* [Data supplied]:

________________

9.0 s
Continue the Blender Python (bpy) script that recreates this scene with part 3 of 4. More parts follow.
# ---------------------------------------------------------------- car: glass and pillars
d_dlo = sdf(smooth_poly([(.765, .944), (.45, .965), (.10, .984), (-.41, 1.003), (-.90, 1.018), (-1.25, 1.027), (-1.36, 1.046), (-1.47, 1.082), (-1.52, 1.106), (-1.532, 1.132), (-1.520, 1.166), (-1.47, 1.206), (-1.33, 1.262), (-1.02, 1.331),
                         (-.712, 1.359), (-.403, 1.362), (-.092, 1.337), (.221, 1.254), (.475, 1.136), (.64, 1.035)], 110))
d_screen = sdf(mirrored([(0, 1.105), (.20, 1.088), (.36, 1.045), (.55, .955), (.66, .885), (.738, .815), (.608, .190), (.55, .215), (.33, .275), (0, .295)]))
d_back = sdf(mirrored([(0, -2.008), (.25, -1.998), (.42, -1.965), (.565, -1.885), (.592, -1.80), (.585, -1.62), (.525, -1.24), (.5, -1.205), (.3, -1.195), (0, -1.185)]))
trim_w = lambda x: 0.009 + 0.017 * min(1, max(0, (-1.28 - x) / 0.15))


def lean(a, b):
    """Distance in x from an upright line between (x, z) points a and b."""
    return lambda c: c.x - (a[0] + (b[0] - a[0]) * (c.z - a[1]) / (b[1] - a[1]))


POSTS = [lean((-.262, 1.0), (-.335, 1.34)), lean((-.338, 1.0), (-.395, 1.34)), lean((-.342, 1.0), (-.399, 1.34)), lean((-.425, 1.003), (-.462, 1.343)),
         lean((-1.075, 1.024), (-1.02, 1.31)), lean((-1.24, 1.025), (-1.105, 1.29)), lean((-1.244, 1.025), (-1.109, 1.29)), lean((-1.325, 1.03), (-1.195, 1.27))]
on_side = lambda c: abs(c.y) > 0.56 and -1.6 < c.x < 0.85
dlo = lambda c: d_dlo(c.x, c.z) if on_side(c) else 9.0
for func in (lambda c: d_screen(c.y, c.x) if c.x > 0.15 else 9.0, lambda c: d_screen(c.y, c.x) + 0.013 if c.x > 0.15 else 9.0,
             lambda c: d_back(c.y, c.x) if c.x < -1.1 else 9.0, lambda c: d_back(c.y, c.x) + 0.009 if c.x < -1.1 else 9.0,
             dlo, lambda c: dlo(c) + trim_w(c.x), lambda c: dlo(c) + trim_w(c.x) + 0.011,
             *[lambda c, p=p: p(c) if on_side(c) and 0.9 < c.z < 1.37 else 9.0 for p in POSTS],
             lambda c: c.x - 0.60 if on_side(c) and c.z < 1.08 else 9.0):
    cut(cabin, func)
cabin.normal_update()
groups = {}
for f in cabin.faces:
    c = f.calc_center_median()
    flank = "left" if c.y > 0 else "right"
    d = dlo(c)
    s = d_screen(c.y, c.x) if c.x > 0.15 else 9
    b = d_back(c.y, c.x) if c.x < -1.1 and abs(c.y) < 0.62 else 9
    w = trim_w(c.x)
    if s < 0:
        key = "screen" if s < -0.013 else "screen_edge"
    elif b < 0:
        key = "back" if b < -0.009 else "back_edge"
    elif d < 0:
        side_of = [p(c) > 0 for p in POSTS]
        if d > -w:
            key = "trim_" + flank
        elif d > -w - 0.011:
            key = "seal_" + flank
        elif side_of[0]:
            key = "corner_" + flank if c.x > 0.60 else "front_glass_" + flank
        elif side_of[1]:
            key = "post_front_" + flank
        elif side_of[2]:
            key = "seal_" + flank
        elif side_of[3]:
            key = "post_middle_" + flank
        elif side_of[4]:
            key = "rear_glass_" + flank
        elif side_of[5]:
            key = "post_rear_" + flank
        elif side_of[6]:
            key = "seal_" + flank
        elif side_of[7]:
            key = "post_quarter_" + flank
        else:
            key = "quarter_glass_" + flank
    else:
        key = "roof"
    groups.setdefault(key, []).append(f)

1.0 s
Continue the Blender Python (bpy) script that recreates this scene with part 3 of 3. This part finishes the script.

________________

Give every line of the material that includes the string "Blender".

* [Answer to this task]:
Continue the Blender Python (bpy) script that recreates this scene with part 3 of 4. More parts follow.
Continue the Blender Python (bpy) script that recreates this scene with part 3 of 3. This part finishes the script.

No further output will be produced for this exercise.